Instruction |
Set the listing down again exactly, please, apart from its pictures.

Recorded information |
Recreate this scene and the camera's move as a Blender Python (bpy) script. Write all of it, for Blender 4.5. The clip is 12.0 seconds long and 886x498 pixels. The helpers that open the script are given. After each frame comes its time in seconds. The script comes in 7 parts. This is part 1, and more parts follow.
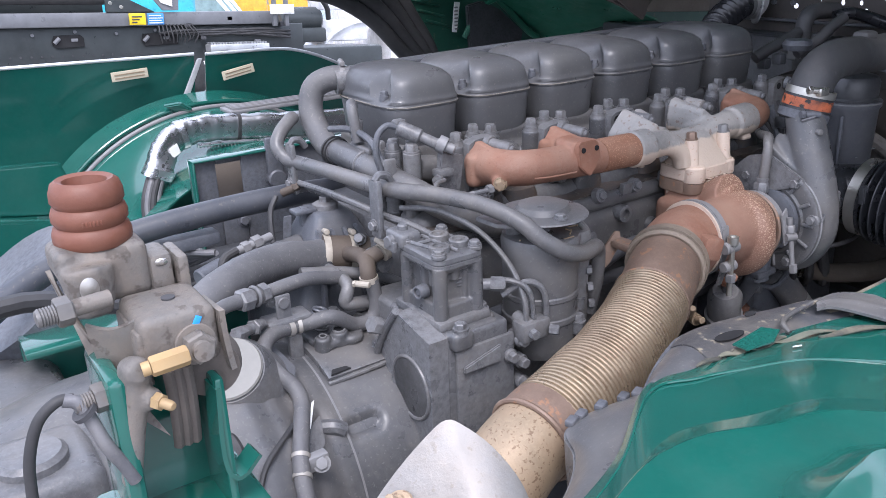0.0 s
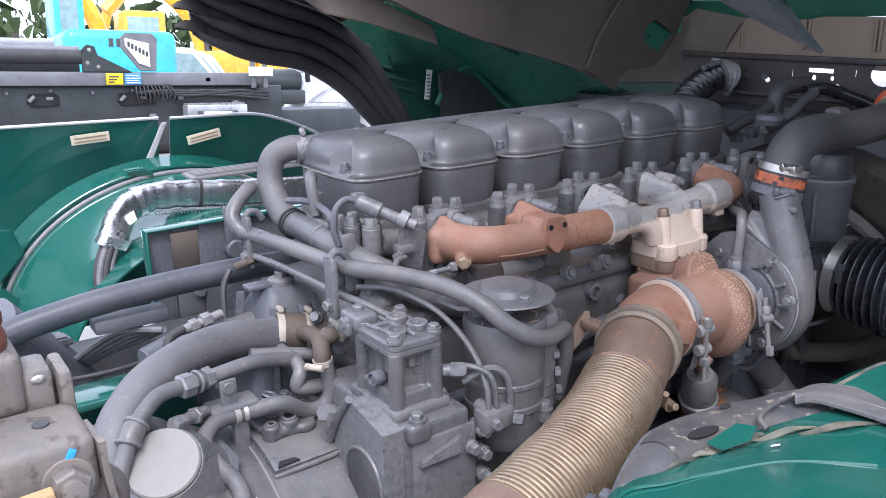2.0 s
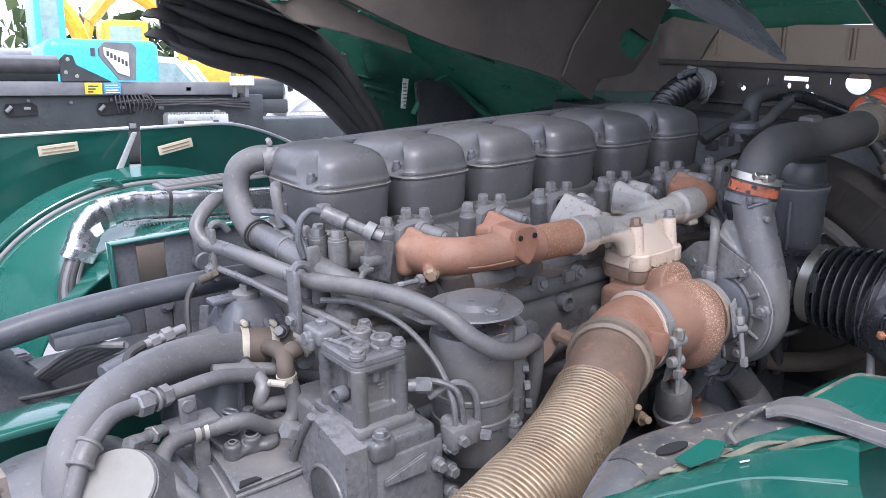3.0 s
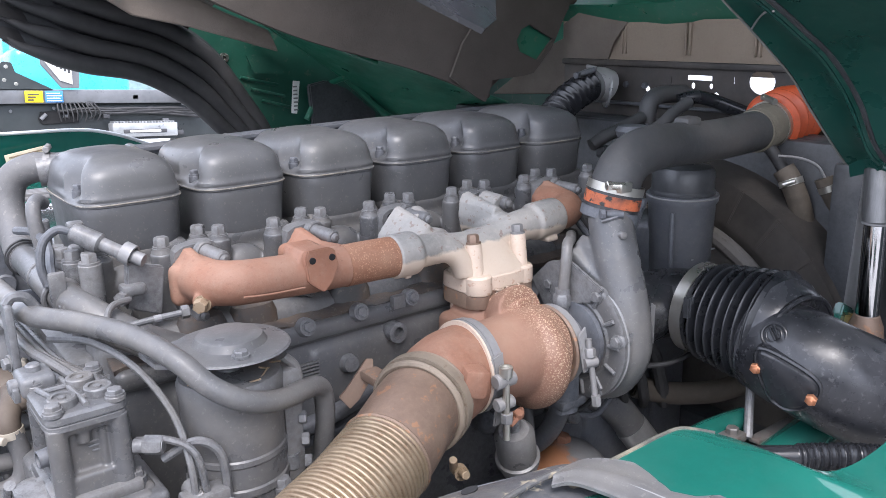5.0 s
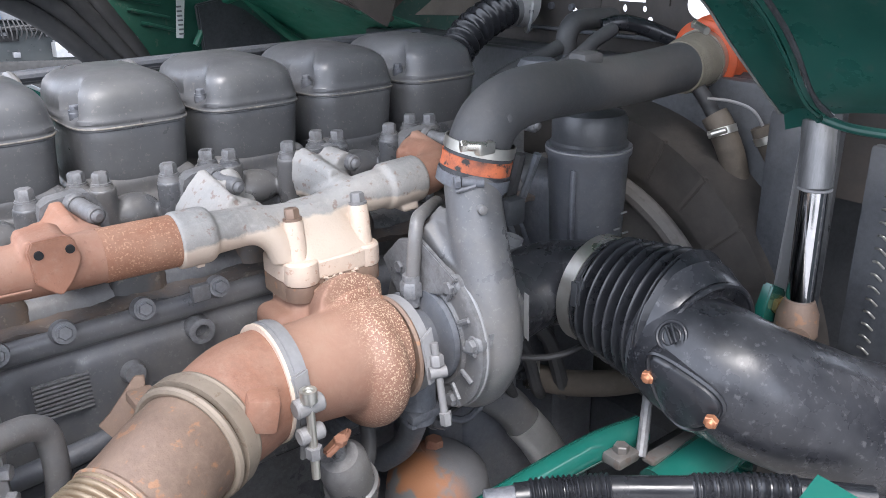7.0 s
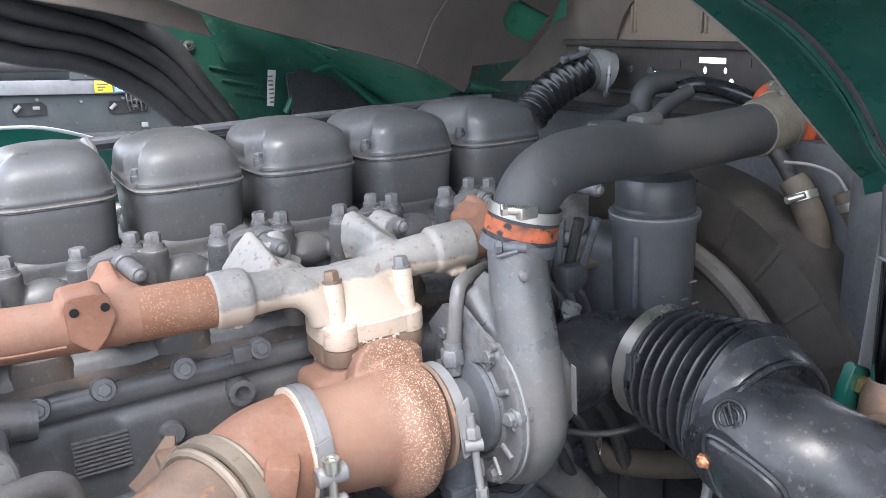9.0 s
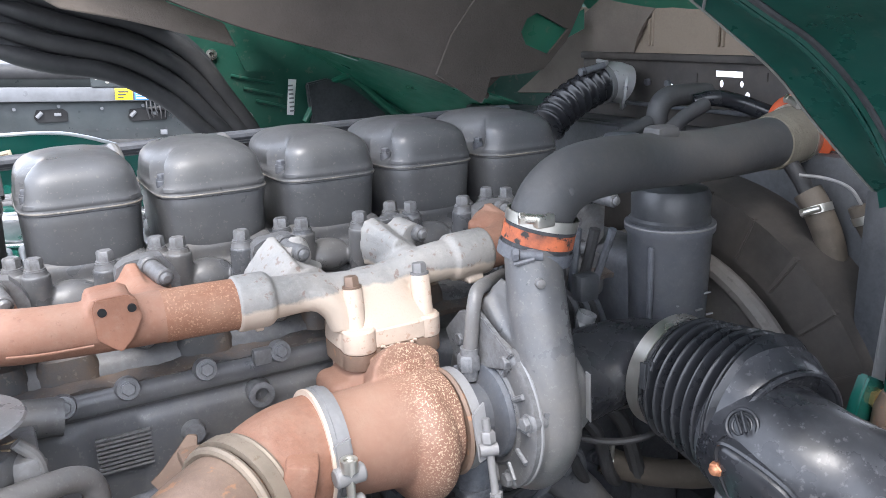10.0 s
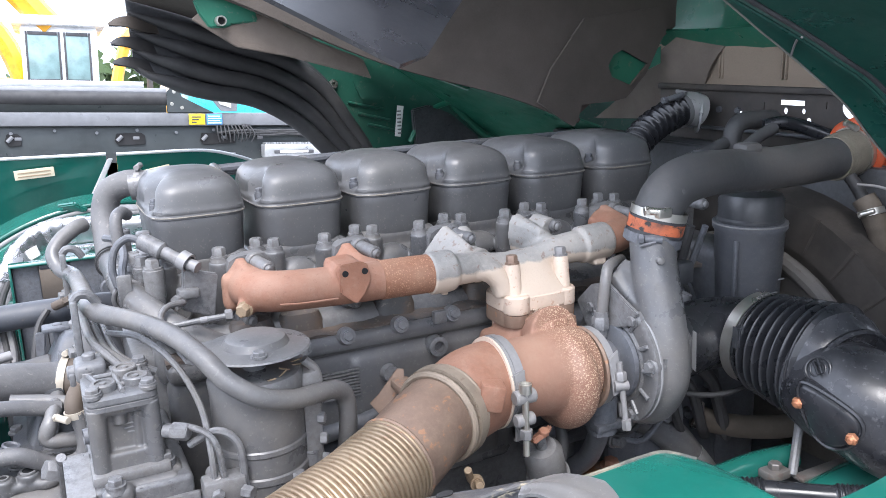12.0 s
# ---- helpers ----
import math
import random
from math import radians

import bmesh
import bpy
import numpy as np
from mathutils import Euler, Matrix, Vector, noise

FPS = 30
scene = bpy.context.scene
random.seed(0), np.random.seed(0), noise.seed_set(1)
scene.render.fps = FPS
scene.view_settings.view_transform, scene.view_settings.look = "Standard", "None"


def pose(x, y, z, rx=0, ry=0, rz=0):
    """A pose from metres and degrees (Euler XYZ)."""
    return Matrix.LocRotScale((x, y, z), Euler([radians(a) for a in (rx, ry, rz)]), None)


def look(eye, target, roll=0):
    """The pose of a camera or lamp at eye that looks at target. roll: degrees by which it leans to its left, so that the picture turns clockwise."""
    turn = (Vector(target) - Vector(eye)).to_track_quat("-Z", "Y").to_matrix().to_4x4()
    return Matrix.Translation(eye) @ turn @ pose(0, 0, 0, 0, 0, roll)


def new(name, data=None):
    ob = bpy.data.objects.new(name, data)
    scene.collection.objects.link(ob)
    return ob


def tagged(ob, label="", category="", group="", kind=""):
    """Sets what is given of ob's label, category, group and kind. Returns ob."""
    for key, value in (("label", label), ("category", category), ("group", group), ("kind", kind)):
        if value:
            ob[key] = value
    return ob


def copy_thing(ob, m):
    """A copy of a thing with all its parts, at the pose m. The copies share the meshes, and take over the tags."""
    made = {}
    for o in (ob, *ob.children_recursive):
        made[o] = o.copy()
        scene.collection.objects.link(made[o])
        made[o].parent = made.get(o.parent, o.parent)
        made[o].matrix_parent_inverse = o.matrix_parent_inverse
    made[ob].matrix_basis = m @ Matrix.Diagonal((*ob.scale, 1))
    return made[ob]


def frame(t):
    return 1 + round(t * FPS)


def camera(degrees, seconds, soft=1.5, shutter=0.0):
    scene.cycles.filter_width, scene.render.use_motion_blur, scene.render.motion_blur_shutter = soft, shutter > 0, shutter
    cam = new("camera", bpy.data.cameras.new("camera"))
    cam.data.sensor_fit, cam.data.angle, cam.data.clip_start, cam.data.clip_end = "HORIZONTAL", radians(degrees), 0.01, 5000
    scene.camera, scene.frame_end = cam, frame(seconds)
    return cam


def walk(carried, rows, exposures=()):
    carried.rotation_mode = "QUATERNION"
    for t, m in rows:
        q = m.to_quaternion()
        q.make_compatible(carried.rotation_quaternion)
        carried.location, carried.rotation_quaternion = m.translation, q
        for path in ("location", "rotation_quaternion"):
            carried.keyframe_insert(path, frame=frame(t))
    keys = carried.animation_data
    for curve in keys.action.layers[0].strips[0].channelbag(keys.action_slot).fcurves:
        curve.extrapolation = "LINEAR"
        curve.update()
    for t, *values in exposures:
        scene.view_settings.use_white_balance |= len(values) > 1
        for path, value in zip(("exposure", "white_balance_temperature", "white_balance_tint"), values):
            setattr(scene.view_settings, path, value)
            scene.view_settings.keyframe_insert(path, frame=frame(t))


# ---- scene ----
cam = camera(56.5, 12.0, 0.8)
PATH = [
    (0, (-0.8243, -1.0834, 1.4522), (0.2075, 0.5420, 0.9104), -0.96),
    (0.5, (-0.7943, -1.0718, 1.4615), (0.2465, 0.5523, 0.9333), -0.63),
    (1, (-0.7848, -1.0710, 1.4627), (0.2826, 0.5637, 1.0287), -0.34),
    (1.5, (-0.7726, -1.0520, 1.4647), (0.3065, 0.5817, 1.0565), -0.14),
    (2, (-0.7623, -1.0393, 1.4645), (0.3316, 0.5862, 1.0635), 0.00),
    (2.5, (-0.7494, -1.0349, 1.4650), (0.3564, 0.5843, 1.0709), 0.07),
    (2.7, (-0.7454, -1.0329, 1.4647), (0.3708, 0.5807, 1.0770), 0.05),
    (4.3, (-0.5041, -1.0510, 1.4497), (0.6306, 0.5550, 1.0848), -0.40),
    (4.5, (-0.4685, -1.0516, 1.4456), (0.6736, 0.5497, 1.0833), -0.34),
    (5, (-0.3903, -1.0312, 1.4456), (0.7580, 0.5662, 1.0858), -0.33),
    (5.5, (-0.3244, -1.0012, 1.4506), (0.8281, 0.5932, 1.0903), -0.32),
    (6, (-0.2508, -0.9720, 1.4506), (0.8903, 0.6008, 0.9772), -0.32),
    (6.5, (-0.1366, -0.9383, 1.4555), (0.9991, 0.6256, 0.9412), -0.39),
    (6.7, (-0.0987, -0.9313, 1.4612), (1.0385, 0.6259, 0.9304), -0.38),
    (8.3, (0.0247, -0.9282, 1.4652), (1.0944, 0.6528, 0.8682), -0.68),
    (8.5, (0.0218, -0.9365, 1.4611), (1.0252, 0.6935, 0.8814), -0.88),
    (9, (0.0302, -0.9498, 1.4558), (0.9607, 0.7760, 1.0613), -1.02),
    (9.5, (0.0291, -0.9565, 1.4543), (0.9398, 0.7837, 1.0772), -0.62),
    (10, (0.0171, -0.9635, 1.4551), (0.9206, 0.7823, 1.0863), -0.43),
    (10.5, (-0.0194, -0.9764, 1.4536), (0.8805, 0.7772, 1.1143), -0.23),
    (11, (-0.0802, -1.0166, 1.4563), (0.8105, 0.7445, 1.1319), -0.21),
    (11.5, (-0.1658, -1.0832, 1.4565), (0.7168, 0.6845, 1.1465), -0.20),
    (12, (-0.2729, -1.1640, 1.4488), (0.5651, 0.6261, 1.1436), -0.15),
]
walk(cam, [(t, look(eye, target, roll)) for t, eye, target, roll in PATH], exposures=[(0, 0.86, 6150, 17), (2, 0.98, 6150, 17), (4.5, 1.27, 6350, 15), (6.5, 1.57, 6400, 12), (8.5, 1.76, 6430, 12), (9.5, 1.76, 6400, 11), (10.5, 1.84, 6400, 11), (12, 1.53, 6300, 12)])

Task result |
Recreate this scene and the camera's move as a Blender Python (bpy) script. Write all of it, for Blender 4.5. The clip is 12.0 seconds long and 886x498 pixels. The helpers that open the script are given. After each frame comes its time in seconds. The script comes in 7 parts. This is part 1, and more parts follow.
0.0 s
2.0 s
3.0 s
5.0 s
7.0 s
9.0 s
10.0 s
12.0 s
# ---- helpers ----
import math
import random
from math import radians

import bmesh
import bpy
import numpy as np
from mathutils import Euler, Matrix, Vector, noise

FPS = 30
scene = bpy.context.scene
random.seed(0), np.random.seed(0), noise.seed_set(1)
scene.render.fps = FPS
scene.view_settings.view_transform, scene.view_settings.look = "Standard", "None"


def pose(x, y, z, rx=0, ry=0, rz=0):
    """A pose from metres and degrees (Euler XYZ)."""
    return Matrix.LocRotScale((x, y, z), Euler([radians(a) for a in (rx, ry, rz)]), None)


def look(eye, target, roll=0):
    """The pose of a camera or lamp at eye that looks at target. roll: degrees by which it leans to its left, so that the picture turns clockwise."""
    turn = (Vector(target) - Vector(eye)).to_track_quat("-Z", "Y").to_matrix().to_4x4()
    return Matrix.Translation(eye) @ turn @ pose(0, 0, 0, 0, 0, roll)


def new(name, data=None):
    ob = bpy.data.objects.new(name, data)
    scene.collection.objects.link(ob)
    return ob


def tagged(ob, label="", category="", group="", kind=""):
    """Sets what is given of ob's label, category, group and kind. Returns ob."""
    for key, value in (("label", label), ("category", category), ("group", group), ("kind", kind)):
        if value:
            ob[key] = value
    return ob


def copy_thing(ob, m):
    """A copy of a thing with all its parts, at the pose m. The copies share the meshes, and take over the tags."""
    made = {}
    for o in (ob, *ob.children_recursive):
        made[o] = o.copy()
        scene.collection.objects.link(made[o])
        made[o].parent = made.get(o.parent, o.parent)
        made[o].matrix_parent_inverse = o.matrix_parent_inverse
    made[ob].matrix_basis = m @ Matrix.Diagonal((*ob.scale, 1))
    return made[ob]


def frame(t):
    return 1 + round(t * FPS)


def camera(degrees, seconds, soft=1.5, shutter=0.0):
    scene.cycles.filter_width, scene.render.use_motion_blur, scene.render.motion_blur_shutter = soft, shutter > 0, shutter
    cam = new("camera", bpy.data.cameras.new("camera"))
    cam.data.sensor_fit, cam.data.angle, cam.data.clip_start, cam.data.clip_end = "HORIZONTAL", radians(degrees), 0.01, 5000
    scene.camera, scene.frame_end = cam, frame(seconds)
    return cam


def walk(carried, rows, exposures=()):
    carried.rotation_mode = "QUATERNION"
    for t, m in rows:
        q = m.to_quaternion()
        q.make_compatible(carried.rotation_quaternion)
        carried.location, carried.rotation_quaternion = m.translation, q
        for path in ("location", "rotation_quaternion"):
            carried.keyframe_insert(path, frame=frame(t))
    keys = carried.animation_data
    for curve in keys.action.layers[0].strips[0].channelbag(keys.action_slot).fcurves:
        curve.extrapolation = "LINEAR"
        curve.update()
    for t, *values in exposures:
        scene.view_settings.use_white_balance |= len(values) > 1
        for path, value in zip(("exposure", "white_balance_temperature", "white_balance_tint"), values):
            setattr(scene.view_settings, path, value)
            scene.view_settings.keyframe_insert(path, frame=frame(t))


# ---- scene ----
cam = camera(56.5, 12.0, 0.8)
PATH = [
    (0, (-0.8243, -1.0834, 1.4522), (0.2075, 0.5420, 0.9104), -0.96),
    (0.5, (-0.7943, -1.0718, 1.4615), (0.2465, 0.5523, 0.9333), -0.63),
    (1, (-0.7848, -1.0710, 1.4627), (0.2826, 0.5637, 1.0287), -0.34),
    (1.5, (-0.7726, -1.0520, 1.4647), (0.3065, 0.5817, 1.0565), -0.14),
    (2, (-0.7623, -1.0393, 1.4645), (0.3316, 0.5862, 1.0635), 0.00),
    (2.5, (-0.7494, -1.0349, 1.4650), (0.3564, 0.5843, 1.0709), 0.07),
    (2.7, (-0.7454, -1.0329, 1.4647), (0.3708, 0.5807, 1.0770), 0.05),
    (4.3, (-0.5041, -1.0510, 1.4497), (0.6306, 0.5550, 1.0848), -0.40),
    (4.5, (-0.4685, -1.0516, 1.4456), (0.6736, 0.5497, 1.0833), -0.34),
    (5, (-0.3903, -1.0312, 1.4456), (0.7580, 0.5662, 1.0858), -0.33),
    (5.5, (-0.3244, -1.0012, 1.4506), (0.8281, 0.5932, 1.0903), -0.32),
    (6, (-0.2508, -0.9720, 1.4506), (0.8903, 0.6008, 0.9772), -0.32),
    (6.5, (-0.1366, -0.9383, 1.4555), (0.9991, 0.6256, 0.9412), -0.39),
    (6.7, (-0.0987, -0.9313, 1.4612), (1.0385, 0.6259, 0.9304), -0.38),
    (8.3, (0.0247, -0.9282, 1.4652), (1.0944, 0.6528, 0.8682), -0.68),
    (8.5, (0.0218, -0.9365, 1.4611), (1.0252, 0.6935, 0.8814), -0.88),
    (9, (0.0302, -0.9498, 1.4558), (0.9607, 0.7760, 1.0613), -1.02),
    (9.5, (0.0291, -0.9565, 1.4543), (0.9398, 0.7837, 1.0772), -0.62),
    (10, (0.0171, -0.9635, 1.4551), (0.9206, 0.7823, 1.0863), -0.43),
    (10.5, (-0.0194, -0.9764, 1.4536), (0.8805, 0.7772, 1.1143), -0.23),
    (11, (-0.0802, -1.0166, 1.4563), (0.8105, 0.7445, 1.1319), -0.21),
    (11.5, (-0.1658, -1.0832, 1.4565), (0.7168, 0.6845, 1.1465), -0.20),
    (12, (-0.2729, -1.1640, 1.4488), (0.5651, 0.6261, 1.1436), -0.15),
]
walk(cam, [(t, look(eye, target, roll)) for t, eye, target, roll in PATH], exposures=[(0, 0.86, 6150, 17), (2, 0.98, 6150, 17), (4.5, 1.27, 6350, 15), (6.5, 1.57, 6400, 12), (8.5, 1.76, 6430, 12), (9.5, 1.76, 6400, 11), (10.5, 1.84, 6400, 11), (12, 1.53, 6300, 12)])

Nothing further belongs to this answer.